Boris Johnson has come under renewed pressure over his mistaken comments about a British woman imprisoned in Tehran after Iranian state TV said the remarks were an “unintended confession of a real plot”.
The Foreign Secretary has been widely condemned for his suggestion that charity worker Nazanin Zaghari-Ratcliffe was “training journalists” in Iran, prompting fears her five-year prison sentence would be lengthened.
Iran’s state broadcaster said his remarks were “proof” of the accusations against the mother-of-one, who was detained by Iranian authorities on spying charges while on holiday 18 months ago.
A TV report, entitled ‘Confession’, said his remarks were seen as an “unintended confession of the UK government about the real plot” behind her trip to Iran and “proof” of the Iranian Revolutionary Guard’s accusations against her.
The item said his statement falsified the British claims that Ms Zaghari-Ratcliffe was in Iran for “humanitarian purposes” and would be “very costly to the British government” for it cast all the “efforts over several months of the UK government’s institutions and networks to the four winds”, according to a translation seen by The Independent.
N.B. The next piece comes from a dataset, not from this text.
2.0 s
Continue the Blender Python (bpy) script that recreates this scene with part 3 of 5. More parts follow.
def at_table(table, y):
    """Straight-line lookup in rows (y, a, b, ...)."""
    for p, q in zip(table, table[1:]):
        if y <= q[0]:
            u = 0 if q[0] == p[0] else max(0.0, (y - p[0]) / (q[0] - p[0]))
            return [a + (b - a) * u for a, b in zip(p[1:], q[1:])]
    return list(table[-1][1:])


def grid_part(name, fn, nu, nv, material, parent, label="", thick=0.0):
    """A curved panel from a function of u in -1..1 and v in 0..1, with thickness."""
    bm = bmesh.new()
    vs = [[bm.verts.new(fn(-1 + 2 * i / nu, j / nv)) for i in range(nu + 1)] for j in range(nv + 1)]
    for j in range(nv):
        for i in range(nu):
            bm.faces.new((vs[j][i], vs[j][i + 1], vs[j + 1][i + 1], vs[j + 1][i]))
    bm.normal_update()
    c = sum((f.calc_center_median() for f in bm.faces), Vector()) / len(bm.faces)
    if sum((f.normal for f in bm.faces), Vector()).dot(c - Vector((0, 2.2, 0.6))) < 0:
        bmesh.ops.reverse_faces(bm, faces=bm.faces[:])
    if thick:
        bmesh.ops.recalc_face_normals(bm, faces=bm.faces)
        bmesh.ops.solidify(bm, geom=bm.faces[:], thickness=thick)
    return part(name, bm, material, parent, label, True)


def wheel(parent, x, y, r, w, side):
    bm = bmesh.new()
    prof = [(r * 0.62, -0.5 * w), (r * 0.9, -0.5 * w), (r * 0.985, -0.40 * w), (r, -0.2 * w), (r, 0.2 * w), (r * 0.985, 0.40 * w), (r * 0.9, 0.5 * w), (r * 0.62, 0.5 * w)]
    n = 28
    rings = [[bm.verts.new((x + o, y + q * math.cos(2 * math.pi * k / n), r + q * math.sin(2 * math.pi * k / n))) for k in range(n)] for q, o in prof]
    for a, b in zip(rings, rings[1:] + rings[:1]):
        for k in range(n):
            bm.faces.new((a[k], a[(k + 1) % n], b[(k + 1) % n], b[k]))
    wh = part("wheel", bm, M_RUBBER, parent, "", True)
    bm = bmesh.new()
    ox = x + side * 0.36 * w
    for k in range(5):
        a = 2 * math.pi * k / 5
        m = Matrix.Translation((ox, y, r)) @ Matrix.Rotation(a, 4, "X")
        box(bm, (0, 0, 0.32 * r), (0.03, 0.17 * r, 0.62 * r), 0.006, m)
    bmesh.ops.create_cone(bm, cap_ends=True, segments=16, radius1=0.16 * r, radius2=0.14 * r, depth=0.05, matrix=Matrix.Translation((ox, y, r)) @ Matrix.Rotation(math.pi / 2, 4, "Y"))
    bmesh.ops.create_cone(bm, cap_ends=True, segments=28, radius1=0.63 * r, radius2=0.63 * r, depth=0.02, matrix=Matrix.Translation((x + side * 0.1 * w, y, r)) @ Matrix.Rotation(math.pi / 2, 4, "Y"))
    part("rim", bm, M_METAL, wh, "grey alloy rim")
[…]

Mr Johnson has faced calls to resign over the blunder but he refused to apologise, using a statement in the Commons to clarify the remarks and to say there was “no connection” between his comments and fresh charges levelled against Ms Zaghari-Ratcliffe.
The fallout of his gaffe was overshadowed yesterday by Priti Patel’s resignation from the Cabinet after the International Development Secretary held a string of secret meetings with senior Israeli figures without informing Downing Street.
Mr Johnson, who is on a trip to Washington, said he was planning to meet the family of Ms Zaghari-Ratcliffe but refused to respond to questions about whether he had got his facts wrong.
He told Sky News: “I’m very happy to meet the family, Mr Ratcliffe, I think, I’m very much hoping to see him before I go to Iran in the next few weeks.”
Ms Zaghari-Ratliffe, 38, was separated from her young daughter Gabriella when she was arrested as she tried to return home to London in April 2016.
Gabriella, now three, remains in Iran with Nazanin’s parents, while her mother is in a high-security prison and her father Richard is in London.
MPs called for him to apologise during a recent Commons appearance, when he refused to acknowledge his mistake.
Tory backbencher Anna Soubry previously told The Independent that Mr Johnson had “failed to meet the high bar of competence and dignity we expect of the Foreign Secretary”.
“He was given a great opportunity to prove he was more than an affable loose cannon and he has been found seriously wanting.”